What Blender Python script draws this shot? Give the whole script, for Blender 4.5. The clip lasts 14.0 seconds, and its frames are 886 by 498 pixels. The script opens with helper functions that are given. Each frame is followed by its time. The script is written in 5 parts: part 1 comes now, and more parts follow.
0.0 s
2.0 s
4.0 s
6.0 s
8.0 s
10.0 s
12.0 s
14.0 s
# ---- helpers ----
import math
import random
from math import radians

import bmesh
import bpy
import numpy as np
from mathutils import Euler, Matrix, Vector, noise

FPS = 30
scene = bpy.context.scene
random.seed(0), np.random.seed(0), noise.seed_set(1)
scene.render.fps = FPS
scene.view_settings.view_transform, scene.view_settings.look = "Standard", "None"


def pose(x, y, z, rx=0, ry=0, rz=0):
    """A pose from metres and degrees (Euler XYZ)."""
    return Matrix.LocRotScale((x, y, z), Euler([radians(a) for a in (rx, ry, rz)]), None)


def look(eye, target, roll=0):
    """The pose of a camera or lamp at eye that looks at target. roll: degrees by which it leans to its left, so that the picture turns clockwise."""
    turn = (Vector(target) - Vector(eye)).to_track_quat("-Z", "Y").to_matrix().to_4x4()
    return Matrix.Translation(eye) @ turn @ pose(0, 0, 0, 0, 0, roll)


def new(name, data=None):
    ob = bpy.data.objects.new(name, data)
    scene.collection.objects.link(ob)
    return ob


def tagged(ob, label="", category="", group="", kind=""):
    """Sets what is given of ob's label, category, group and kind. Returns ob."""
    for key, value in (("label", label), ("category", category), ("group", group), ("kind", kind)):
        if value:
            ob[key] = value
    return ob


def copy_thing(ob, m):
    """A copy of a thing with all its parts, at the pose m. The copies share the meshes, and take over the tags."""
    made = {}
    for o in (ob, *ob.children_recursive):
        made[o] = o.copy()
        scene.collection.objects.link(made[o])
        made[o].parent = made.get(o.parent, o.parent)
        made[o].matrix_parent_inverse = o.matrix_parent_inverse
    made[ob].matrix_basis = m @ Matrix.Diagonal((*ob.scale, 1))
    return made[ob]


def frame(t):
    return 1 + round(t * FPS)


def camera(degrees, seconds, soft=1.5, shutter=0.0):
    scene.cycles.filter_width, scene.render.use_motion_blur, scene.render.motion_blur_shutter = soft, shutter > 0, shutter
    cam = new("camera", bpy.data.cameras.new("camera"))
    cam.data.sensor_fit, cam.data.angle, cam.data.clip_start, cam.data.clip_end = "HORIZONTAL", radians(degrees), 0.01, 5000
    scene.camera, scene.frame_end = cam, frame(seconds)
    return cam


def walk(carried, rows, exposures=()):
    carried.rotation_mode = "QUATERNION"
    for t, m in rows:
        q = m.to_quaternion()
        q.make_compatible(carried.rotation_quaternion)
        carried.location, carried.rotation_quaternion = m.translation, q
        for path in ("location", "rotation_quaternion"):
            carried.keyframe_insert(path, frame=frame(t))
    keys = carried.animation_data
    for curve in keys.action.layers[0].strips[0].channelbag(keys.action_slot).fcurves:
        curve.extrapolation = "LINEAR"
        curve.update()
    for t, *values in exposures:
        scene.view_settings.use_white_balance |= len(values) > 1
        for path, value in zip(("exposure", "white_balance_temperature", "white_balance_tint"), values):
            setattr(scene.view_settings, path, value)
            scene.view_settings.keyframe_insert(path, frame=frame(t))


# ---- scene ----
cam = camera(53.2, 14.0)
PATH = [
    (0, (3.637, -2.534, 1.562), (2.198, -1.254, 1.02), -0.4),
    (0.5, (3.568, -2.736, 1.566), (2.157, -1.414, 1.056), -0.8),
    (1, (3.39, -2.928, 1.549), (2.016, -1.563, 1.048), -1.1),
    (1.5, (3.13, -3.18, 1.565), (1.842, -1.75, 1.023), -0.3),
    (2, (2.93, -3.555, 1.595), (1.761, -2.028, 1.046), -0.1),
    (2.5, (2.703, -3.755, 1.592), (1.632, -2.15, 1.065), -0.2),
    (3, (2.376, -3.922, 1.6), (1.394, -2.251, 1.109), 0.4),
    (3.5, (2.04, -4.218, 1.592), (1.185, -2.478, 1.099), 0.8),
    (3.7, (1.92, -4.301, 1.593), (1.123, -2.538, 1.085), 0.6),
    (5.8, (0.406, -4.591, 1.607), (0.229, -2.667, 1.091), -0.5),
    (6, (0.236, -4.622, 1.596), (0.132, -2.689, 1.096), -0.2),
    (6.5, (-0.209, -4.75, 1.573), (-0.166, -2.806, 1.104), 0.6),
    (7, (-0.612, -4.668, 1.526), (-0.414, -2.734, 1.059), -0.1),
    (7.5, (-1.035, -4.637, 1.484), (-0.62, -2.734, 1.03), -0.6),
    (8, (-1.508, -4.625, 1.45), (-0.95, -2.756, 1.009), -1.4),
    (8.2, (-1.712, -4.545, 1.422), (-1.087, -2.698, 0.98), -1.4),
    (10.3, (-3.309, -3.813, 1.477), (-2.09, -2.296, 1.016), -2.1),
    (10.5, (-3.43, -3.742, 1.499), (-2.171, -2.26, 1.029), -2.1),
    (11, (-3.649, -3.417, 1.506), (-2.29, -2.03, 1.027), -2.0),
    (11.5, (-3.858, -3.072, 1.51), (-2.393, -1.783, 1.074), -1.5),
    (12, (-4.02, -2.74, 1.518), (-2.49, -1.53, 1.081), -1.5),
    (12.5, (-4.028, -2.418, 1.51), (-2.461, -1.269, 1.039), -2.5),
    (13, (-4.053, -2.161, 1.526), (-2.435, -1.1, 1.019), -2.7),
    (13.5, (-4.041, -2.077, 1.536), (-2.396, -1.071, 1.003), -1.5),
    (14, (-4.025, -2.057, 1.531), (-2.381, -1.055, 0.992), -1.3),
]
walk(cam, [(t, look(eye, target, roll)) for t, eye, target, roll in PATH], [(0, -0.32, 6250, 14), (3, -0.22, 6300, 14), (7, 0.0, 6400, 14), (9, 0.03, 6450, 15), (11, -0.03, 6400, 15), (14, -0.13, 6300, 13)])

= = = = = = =

▶ [Task description]: Produce an exact copy of the whole listing.

▶ [Right answer]:
What Blender Python script draws this shot? Give the whole script, for Blender 4.5. The clip lasts 14.0 seconds, and its frames are 886 by 498 pixels. The script opens with helper functions that are given. Each frame is followed by its time. The script is written in 5 parts: part 1 comes now, and more parts follow.
0.0 s
2.0 s
4.0 s
6.0 s
8.0 s
10.0 s
12.0 s
14.0 s
# ---- helpers ----
import math
import random
from math import radians

import bmesh
import bpy
import numpy as np
from mathutils import Euler, Matrix, Vector, noise

FPS = 30
scene = bpy.context.scene
random.seed(0), np.random.seed(0), noise.seed_set(1)
scene.render.fps = FPS
scene.view_settings.view_transform, scene.view_settings.look = "Standard", "None"


def pose(x, y, z, rx=0, ry=0, rz=0):
    """A pose from metres and degrees (Euler XYZ)."""
    return Matrix.LocRotScale((x, y, z), Euler([radians(a) for a in (rx, ry, rz)]), None)


def look(eye, target, roll=0):
    """The pose of a camera or lamp at eye that looks at target. roll: degrees by which it leans to its left, so that the picture turns clockwise."""
    turn = (Vector(target) - Vector(eye)).to_track_quat("-Z", "Y").to_matrix().to_4x4()
    return Matrix.Translation(eye) @ turn @ pose(0, 0, 0, 0, 0, roll)


def new(name, data=None):
    ob = bpy.data.objects.new(name, data)
    scene.collection.objects.link(ob)
    return ob


def tagged(ob, label="", category="", group="", kind=""):
    """Sets what is given of ob's label, category, group and kind. Returns ob."""
    for key, value in (("label", label), ("category", category), ("group", group), ("kind", kind)):
        if value:
            ob[key] = value
    return ob


def copy_thing(ob, m):
    """A copy of a thing with all its parts, at the pose m. The copies share the meshes, and take over the tags."""
    made = {}
    for o in (ob, *ob.children_recursive):
        made[o] = o.copy()
        scene.collection.objects.link(made[o])
        made[o].parent = made.get(o.parent, o.parent)
        made[o].matrix_parent_inverse = o.matrix_parent_inverse
    made[ob].matrix_basis = m @ Matrix.Diagonal((*ob.scale, 1))
    return made[ob]


def frame(t):
    return 1 + round(t * FPS)


def camera(degrees, seconds, soft=1.5, shutter=0.0):
    scene.cycles.filter_width, scene.render.use_motion_blur, scene.render.motion_blur_shutter = soft, shutter > 0, shutter
    cam = new("camera", bpy.data.cameras.new("camera"))
    cam.data.sensor_fit, cam.data.angle, cam.data.clip_start, cam.data.clip_end = "HORIZONTAL", radians(degrees), 0.01, 5000
    scene.camera, scene.frame_end = cam, frame(seconds)
    return cam


def walk(carried, rows, exposures=()):
    carried.rotation_mode = "QUATERNION"
    for t, m in rows:
        q = m.to_quaternion()
        q.make_compatible(carried.rotation_quaternion)
        carried.location, carried.rotation_quaternion = m.translation, q
        for path in ("location", "rotation_quaternion"):
            carried.keyframe_insert(path, frame=frame(t))
    keys = carried.animation_data
    for curve in keys.action.layers[0].strips[0].channelbag(keys.action_slot).fcurves:
        curve.extrapolation = "LINEAR"
        curve.update()
    for t, *values in exposures:
        scene.view_settings.use_white_balance |= len(values) > 1
        for path, value in zip(("exposure", "white_balance_temperature", "white_balance_tint"), values):
            setattr(scene.view_settings, path, value)
            scene.view_settings.keyframe_insert(path, frame=frame(t))


# ---- scene ----
cam = camera(53.2, 14.0)
PATH = [
    (0, (3.637, -2.534, 1.562), (2.198, -1.254, 1.02), -0.4),
    (0.5, (3.568, -2.736, 1.566), (2.157, -1.414, 1.056), -0.8),
    (1, (3.39, -2.928, 1.549), (2.016, -1.563, 1.048), -1.1),
    (1.5, (3.13, -3.18, 1.565), (1.842, -1.75, 1.023), -0.3),
    (2, (2.93, -3.555, 1.595), (1.761, -2.028, 1.046), -0.1),
    (2.5, (2.703, -3.755, 1.592), (1.632, -2.15, 1.065), -0.2),
    (3, (2.376, -3.922, 1.6), (1.394, -2.251, 1.109), 0.4),
    (3.5, (2.04, -4.218, 1.592), (1.185, -2.478, 1.099), 0.8),
    (3.7, (1.92, -4.301, 1.593), (1.123, -2.538, 1.085), 0.6),
    (5.8, (0.406, -4.591, 1.607), (0.229, -2.667, 1.091), -0.5),
    (6, (0.236, -4.622, 1.596), (0.132, -2.689, 1.096), -0.2),
    (6.5, (-0.209, -4.75, 1.573), (-0.166, -2.806, 1.104), 0.6),
    (7, (-0.612, -4.668, 1.526), (-0.414, -2.734, 1.059), -0.1),
    (7.5, (-1.035, -4.637, 1.484), (-0.62, -2.734, 1.03), -0.6),
    (8, (-1.508, -4.625, 1.45), (-0.95, -2.756, 1.009), -1.4),
    (8.2, (-1.712, -4.545, 1.422), (-1.087, -2.698, 0.98), -1.4),
    (10.3, (-3.309, -3.813, 1.477), (-2.09, -2.296, 1.016), -2.1),
    (10.5, (-3.43, -3.742, 1.499), (-2.171, -2.26, 1.029), -2.1),
    (11, (-3.649, -3.417, 1.506), (-2.29, -2.03, 1.027), -2.0),
    (11.5, (-3.858, -3.072, 1.51), (-2.393, -1.783, 1.074), -1.5),
    (12, (-4.02, -2.74, 1.518), (-2.49, -1.53, 1.081), -1.5),
    (12.5, (-4.028, -2.418, 1.51), (-2.461, -1.269, 1.039), -2.5),
    (13, (-4.053, -2.161, 1.526), (-2.435, -1.1, 1.019), -2.7),
    (13.5, (-4.041, -2.077, 1.536), (-2.396, -1.071, 1.003), -1.5),
    (14, (-4.025, -2.057, 1.531), (-2.381, -1.055, 0.992), -1.3),
]
walk(cam, [(t, look(eye, target, roll)) for t, eye, target, roll in PATH], [(0, -0.32, 6250, 14), (3, -0.22, 6300, 14), (7, 0.0, 6400, 14), (9, 0.03, 6450, 15), (11, -0.03, 6400, 15), (14, -0.13, 6300, 13)])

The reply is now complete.